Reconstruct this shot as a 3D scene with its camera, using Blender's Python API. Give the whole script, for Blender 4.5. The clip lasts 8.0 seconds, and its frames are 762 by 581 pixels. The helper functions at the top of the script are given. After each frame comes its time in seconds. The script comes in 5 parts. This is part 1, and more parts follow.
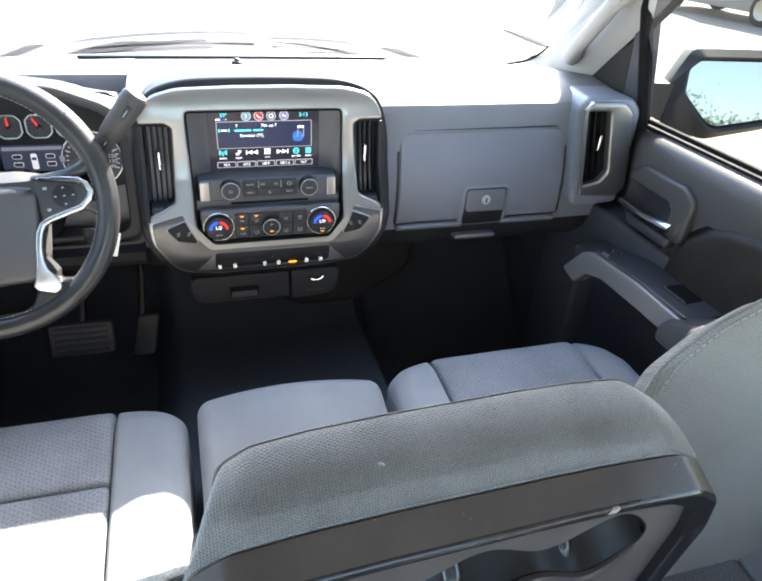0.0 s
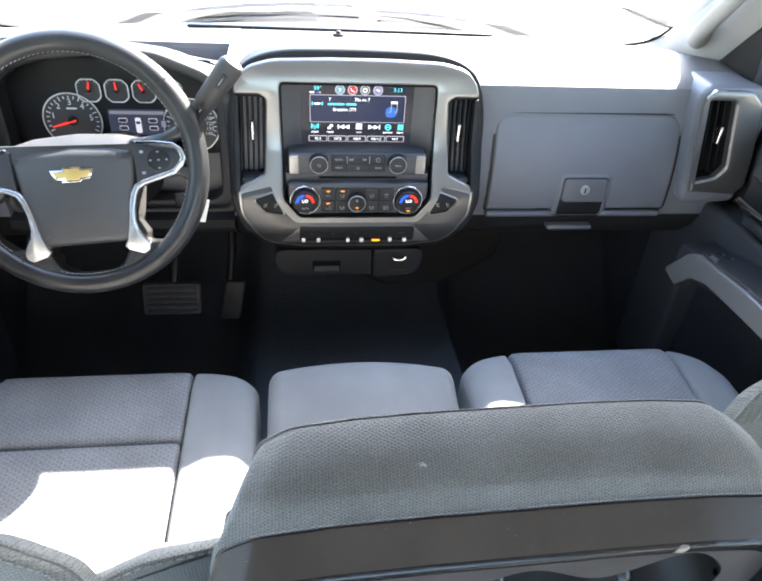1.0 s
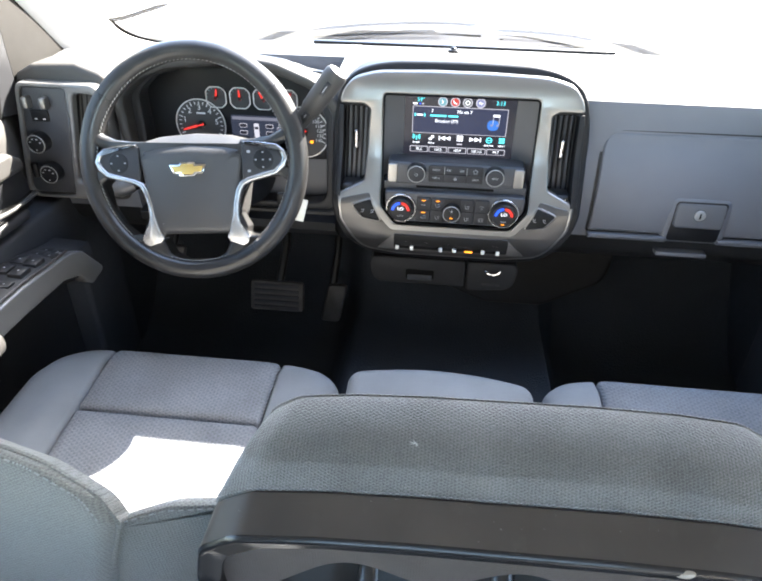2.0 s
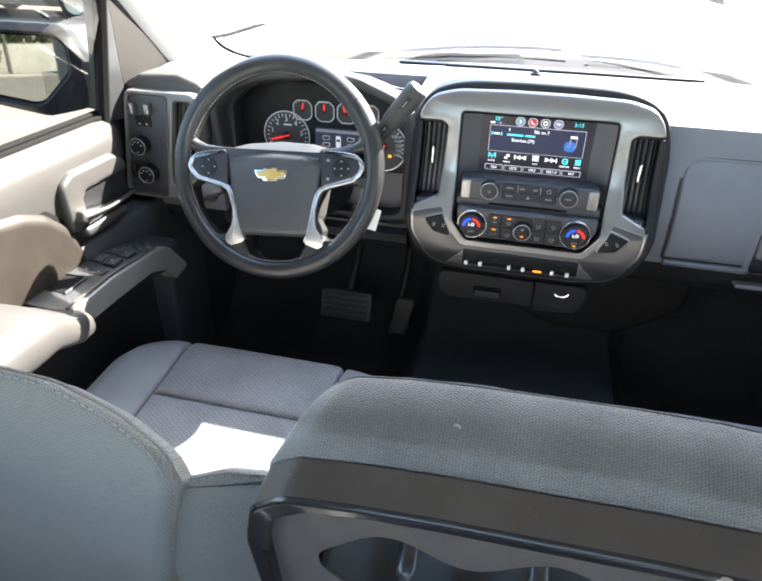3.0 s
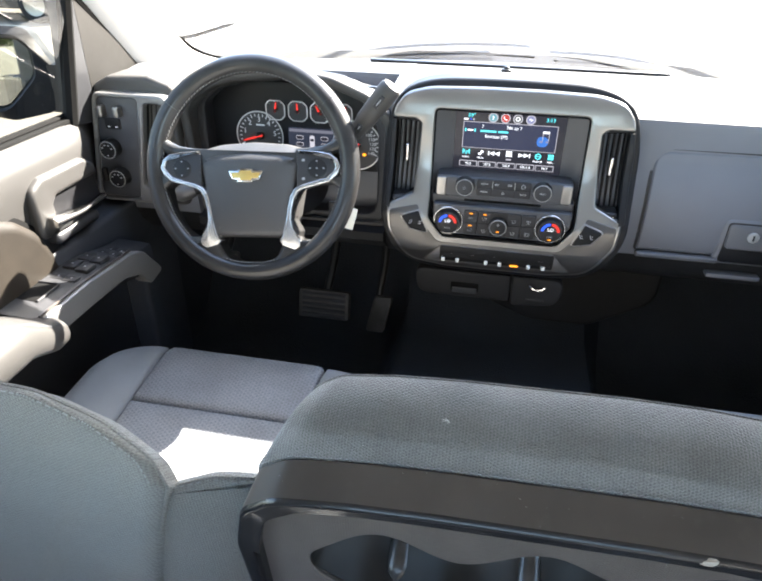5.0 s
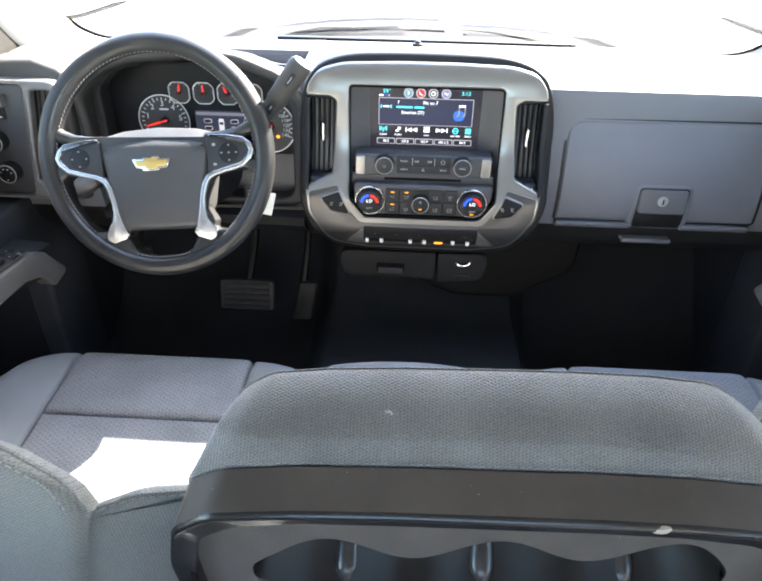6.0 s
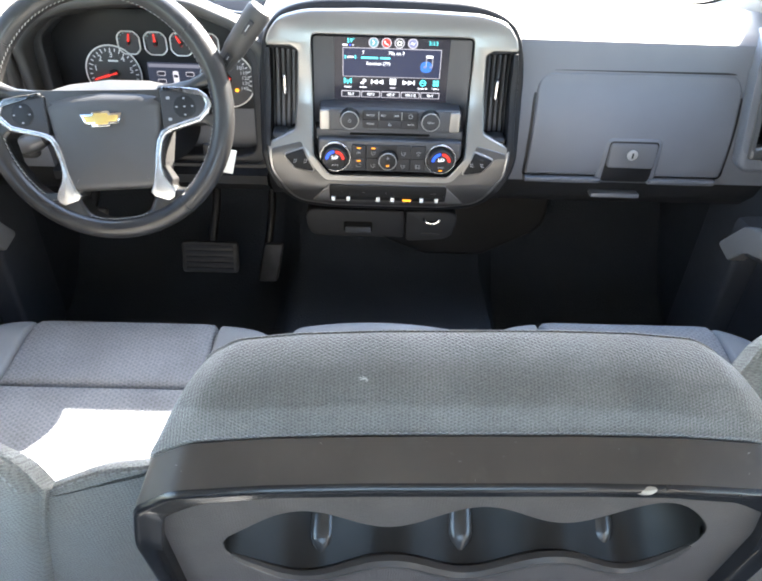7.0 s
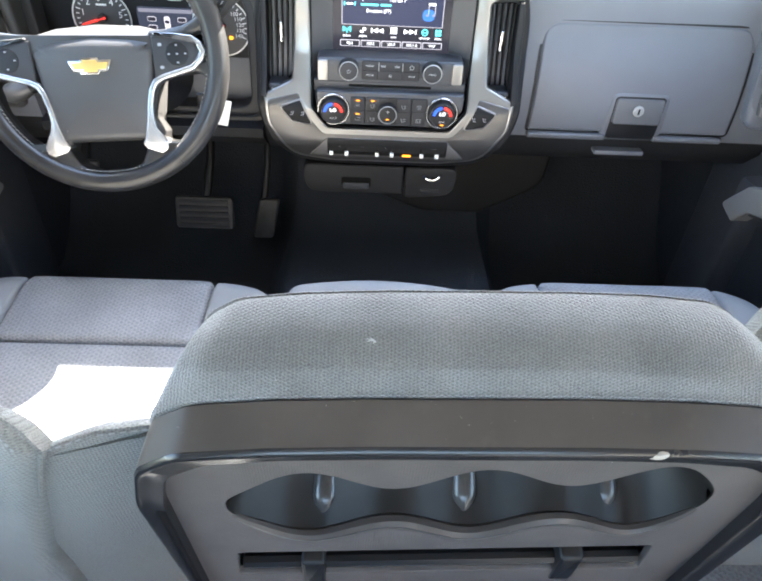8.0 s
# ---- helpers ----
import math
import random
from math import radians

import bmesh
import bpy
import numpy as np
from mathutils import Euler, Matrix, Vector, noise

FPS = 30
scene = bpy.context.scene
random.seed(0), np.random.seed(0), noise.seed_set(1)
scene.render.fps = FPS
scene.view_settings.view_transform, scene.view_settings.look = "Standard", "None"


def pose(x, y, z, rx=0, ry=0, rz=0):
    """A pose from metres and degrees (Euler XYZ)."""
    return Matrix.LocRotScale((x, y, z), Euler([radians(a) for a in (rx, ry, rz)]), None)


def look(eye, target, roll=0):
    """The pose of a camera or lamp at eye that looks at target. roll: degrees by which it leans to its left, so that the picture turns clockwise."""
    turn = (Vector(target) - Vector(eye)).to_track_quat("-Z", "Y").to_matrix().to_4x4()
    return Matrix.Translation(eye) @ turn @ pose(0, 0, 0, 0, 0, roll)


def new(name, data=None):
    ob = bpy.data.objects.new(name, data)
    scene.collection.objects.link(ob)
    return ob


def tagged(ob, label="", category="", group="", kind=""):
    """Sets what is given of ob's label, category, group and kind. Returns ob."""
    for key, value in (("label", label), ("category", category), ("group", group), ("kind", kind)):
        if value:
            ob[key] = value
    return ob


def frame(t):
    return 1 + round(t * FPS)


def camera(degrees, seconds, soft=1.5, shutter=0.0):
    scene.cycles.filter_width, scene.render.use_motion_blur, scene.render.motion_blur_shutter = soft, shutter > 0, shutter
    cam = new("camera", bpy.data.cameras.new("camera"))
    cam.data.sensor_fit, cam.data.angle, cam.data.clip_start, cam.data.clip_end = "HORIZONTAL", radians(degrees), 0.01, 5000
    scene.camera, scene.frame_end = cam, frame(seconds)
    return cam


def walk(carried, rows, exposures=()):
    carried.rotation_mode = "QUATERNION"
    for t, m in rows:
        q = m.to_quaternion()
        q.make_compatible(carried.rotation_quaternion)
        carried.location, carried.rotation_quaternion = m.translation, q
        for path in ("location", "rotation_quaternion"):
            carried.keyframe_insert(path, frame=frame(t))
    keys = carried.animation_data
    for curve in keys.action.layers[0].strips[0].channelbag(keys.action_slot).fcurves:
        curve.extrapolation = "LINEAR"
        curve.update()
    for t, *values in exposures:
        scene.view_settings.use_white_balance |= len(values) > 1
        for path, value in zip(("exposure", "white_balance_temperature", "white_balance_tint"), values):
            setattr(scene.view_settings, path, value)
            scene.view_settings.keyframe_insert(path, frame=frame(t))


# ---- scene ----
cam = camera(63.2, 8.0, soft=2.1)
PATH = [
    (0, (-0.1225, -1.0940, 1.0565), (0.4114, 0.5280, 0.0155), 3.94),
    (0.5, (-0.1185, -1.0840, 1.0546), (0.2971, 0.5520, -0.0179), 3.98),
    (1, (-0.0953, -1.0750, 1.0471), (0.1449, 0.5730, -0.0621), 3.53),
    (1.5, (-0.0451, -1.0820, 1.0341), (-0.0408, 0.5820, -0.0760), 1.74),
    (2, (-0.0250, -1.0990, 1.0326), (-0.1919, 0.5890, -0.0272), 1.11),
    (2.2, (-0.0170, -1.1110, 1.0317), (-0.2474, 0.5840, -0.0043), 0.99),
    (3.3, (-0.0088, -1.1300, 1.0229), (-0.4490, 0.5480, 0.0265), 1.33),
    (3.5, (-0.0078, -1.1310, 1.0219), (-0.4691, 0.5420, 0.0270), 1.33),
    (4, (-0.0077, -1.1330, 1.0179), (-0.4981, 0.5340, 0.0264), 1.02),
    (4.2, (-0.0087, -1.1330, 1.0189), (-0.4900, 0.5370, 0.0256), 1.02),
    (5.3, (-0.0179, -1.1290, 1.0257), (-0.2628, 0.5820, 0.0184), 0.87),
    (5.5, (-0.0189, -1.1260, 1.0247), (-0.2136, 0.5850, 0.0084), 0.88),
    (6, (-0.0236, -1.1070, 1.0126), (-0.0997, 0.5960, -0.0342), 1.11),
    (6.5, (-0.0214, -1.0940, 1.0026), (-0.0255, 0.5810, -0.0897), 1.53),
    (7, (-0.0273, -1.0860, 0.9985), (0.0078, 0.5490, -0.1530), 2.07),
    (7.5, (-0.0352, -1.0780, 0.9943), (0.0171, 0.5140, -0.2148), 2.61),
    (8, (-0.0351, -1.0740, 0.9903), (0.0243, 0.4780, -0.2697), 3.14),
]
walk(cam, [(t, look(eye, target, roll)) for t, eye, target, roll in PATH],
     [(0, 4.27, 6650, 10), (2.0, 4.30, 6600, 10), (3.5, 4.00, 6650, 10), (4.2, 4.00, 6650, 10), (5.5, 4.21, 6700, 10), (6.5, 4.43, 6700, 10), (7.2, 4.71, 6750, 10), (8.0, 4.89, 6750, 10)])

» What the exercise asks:
Write out exactly the lines from the one with "carried.keyframe_insert(path, frame=frame(t))" through the one with "curve.update()", including both, and no others.

» Correct result:
            carried.keyframe_insert(path, frame=frame(t))
    keys = carried.animation_data
    for curve in keys.action.layers[0].strips[0].channelbag(keys.action_slot).fcurves:
        curve.extrapolation = "LINEAR"
        curve.update()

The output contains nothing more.